Updated

Village elections across the Philippines were relatively peaceful Monday but voting in some rural areas was marred by violence, including two killings, shootouts and the burning of a voting center, officials said.

Troops and police went on full security alert to avert more violence after 22 candidates and supporters died in pre-election violence, mostly shootouts, over the past month. Violence and fraud have long been an unsettling hallmark of Philippine elections.

Fifteen people were killed in village election violence in 2010 and 57 died in the 2007 elections, police said.

In the latest violence, the husband of a candidate for village chairman was shot and killed Monday by suspected political rivals in Jaro town in central Leyte province. A supporter of another village candidate was killed during a rowdy confrontation with army troops in southern Agusan del Sur province, according to police.

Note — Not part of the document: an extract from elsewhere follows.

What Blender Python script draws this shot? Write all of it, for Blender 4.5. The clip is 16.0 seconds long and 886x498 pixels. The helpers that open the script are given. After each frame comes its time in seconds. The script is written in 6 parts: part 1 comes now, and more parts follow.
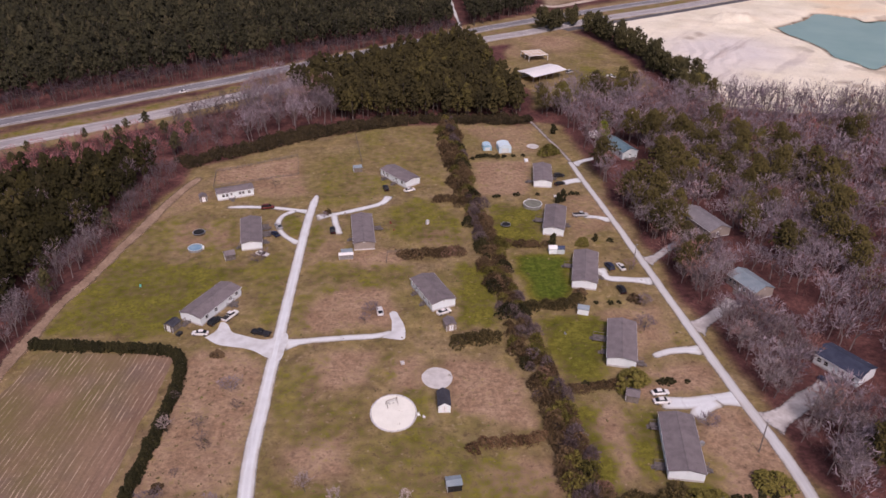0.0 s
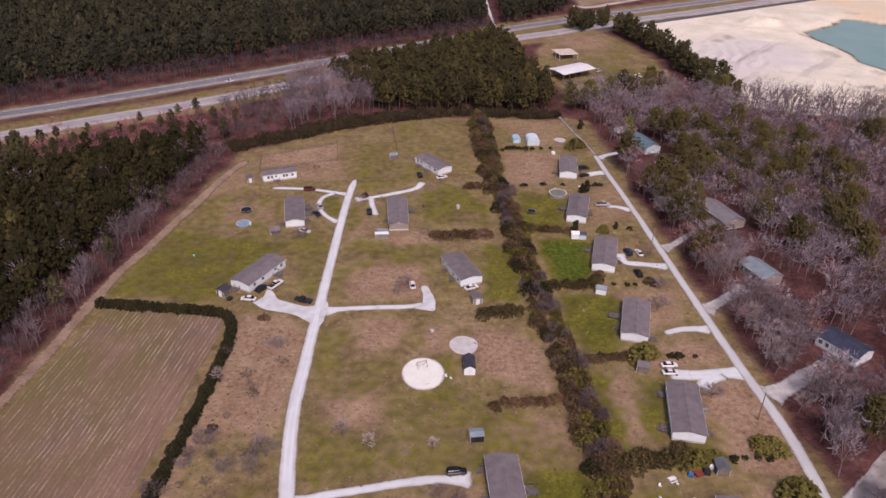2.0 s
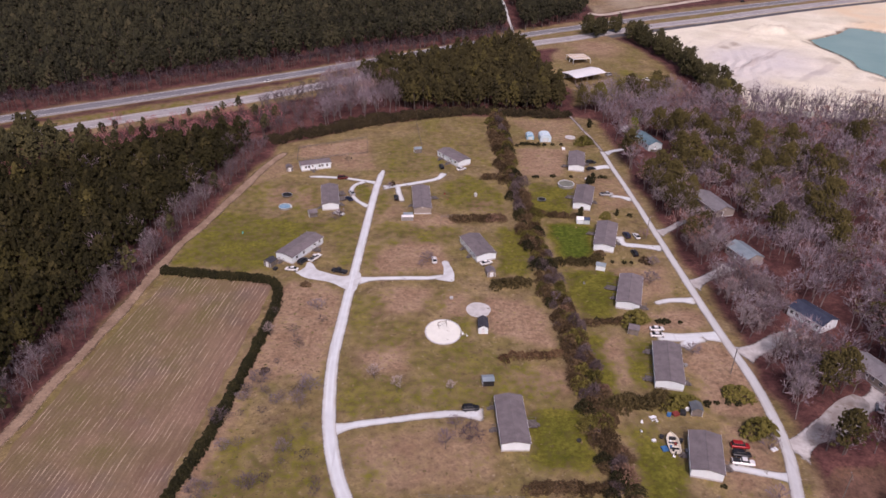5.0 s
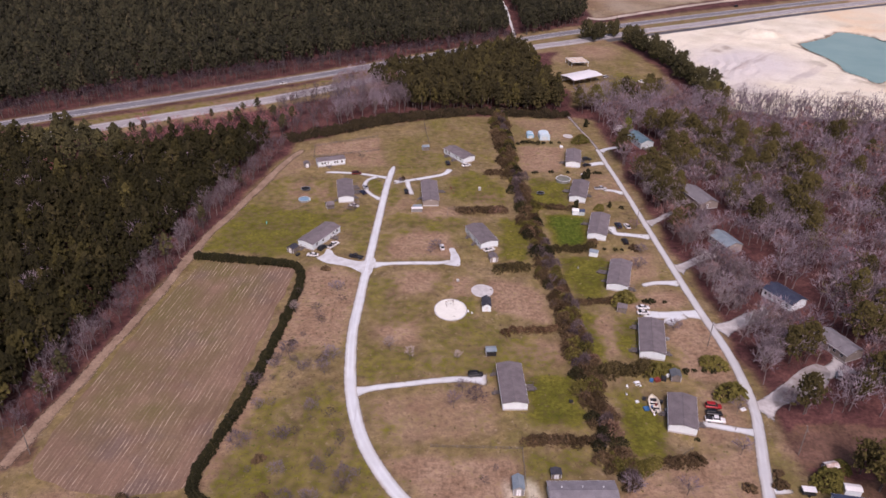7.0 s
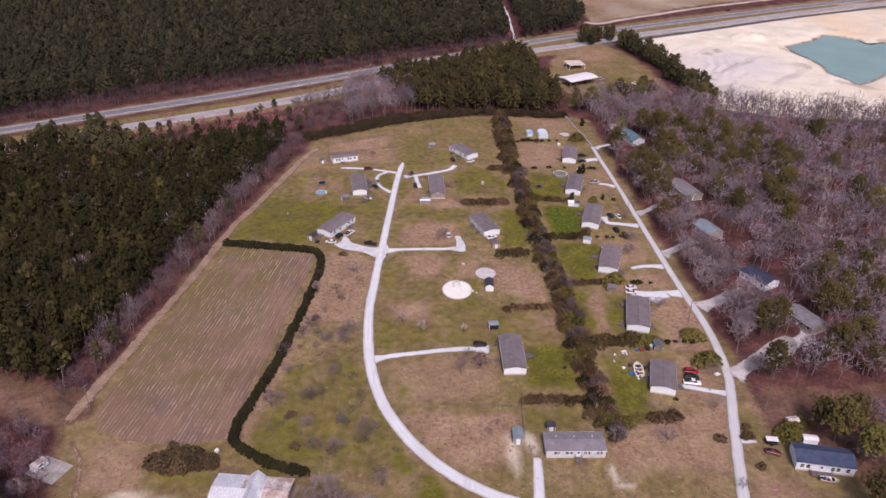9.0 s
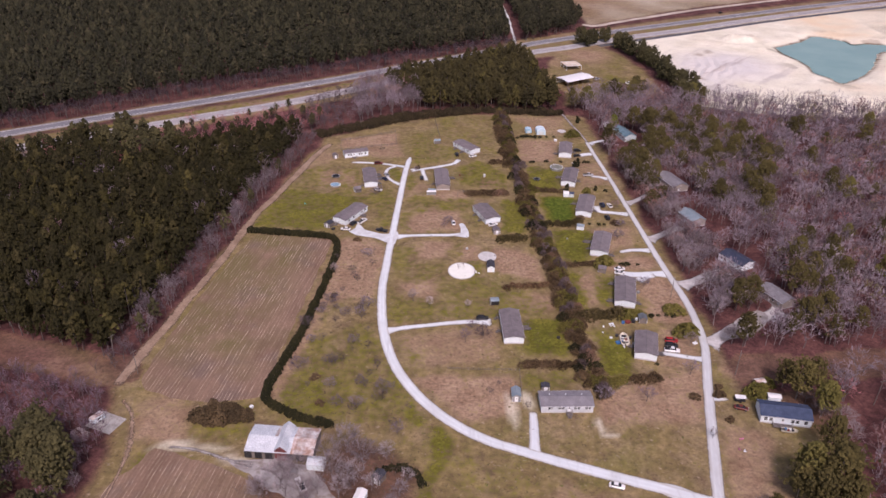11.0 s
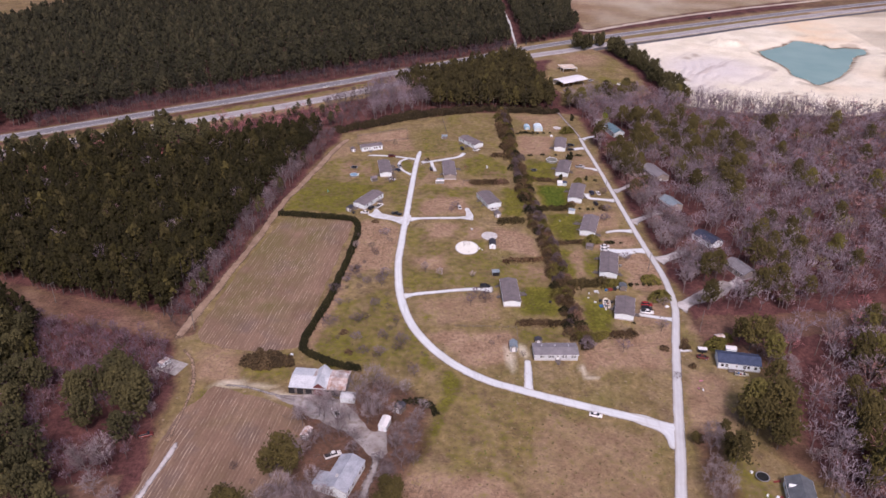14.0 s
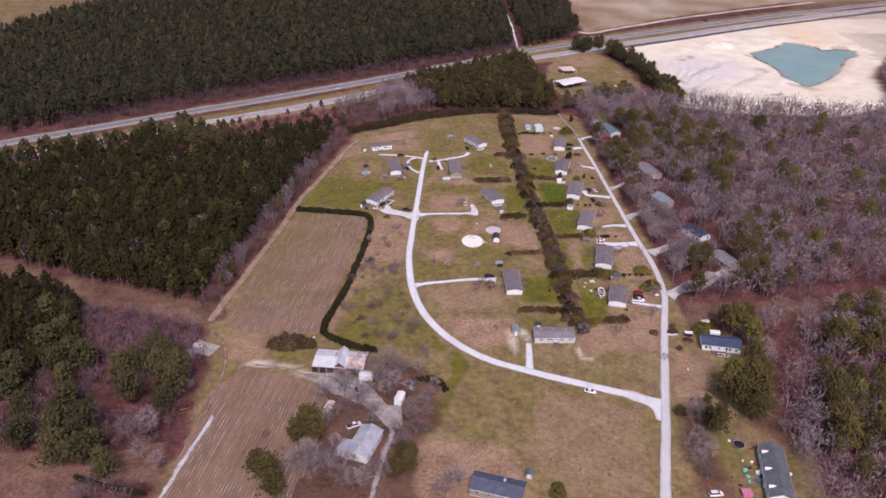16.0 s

More than 800,000 candidates vied for chairmanships and other posts in more than 42,000 urban and rural villages called barangays — the Philippines' smallest political units, where violence and fraud are as much a concern as they are in elections for higher office.

Security was tight in about 6,000 villages considered security hotspots due to a history of electoral violence or attacks by Muslim and communist insurgents or al-Qaida-linked militants.

Although there were some violent incidents, they did not "have a significant effect on the overall peace and order situation on a national scale," national police spokesman Senior Superintendent Theodore Sindac told a news conference.

In southern Maguindanao province, unidentified men fired rifles and grenade launchers, apparently to scare off election personnel delivering ballot boxes in Buldon town. The men fled when troops arrived. Some classrooms in a Buldon school which were to be used as a voting center were burned by unidentified men, disrupting elections in the area, regional military spokesman Col. Dickson Hermoso said.

Gunmen also fired at a voting center in Midsayap town in North Cotabato province, near Maguindanao.

Many teachers refused to serve as election clerks in Maguindanao and North Cotabato amid reports of violence, officials said.

"We will not risk our lives," grade school teacher Bai Nora of Pikit town in North Cotabato told radio station DXND. "After the elections, the losing candidates will get back at us if we do not entertain their desire to cheat," she said.

In the country's worst election violence, 58 members of a political clan and media employees were shot to death in a 2009 massacre allegedly plotted by a rival clan with its armed militia to maintain its political control over southern Maguindanao province. The clan members have denied any wrongdoing. Among the dead were at least 31 media workers. It was the single worst killing of journalists in the world.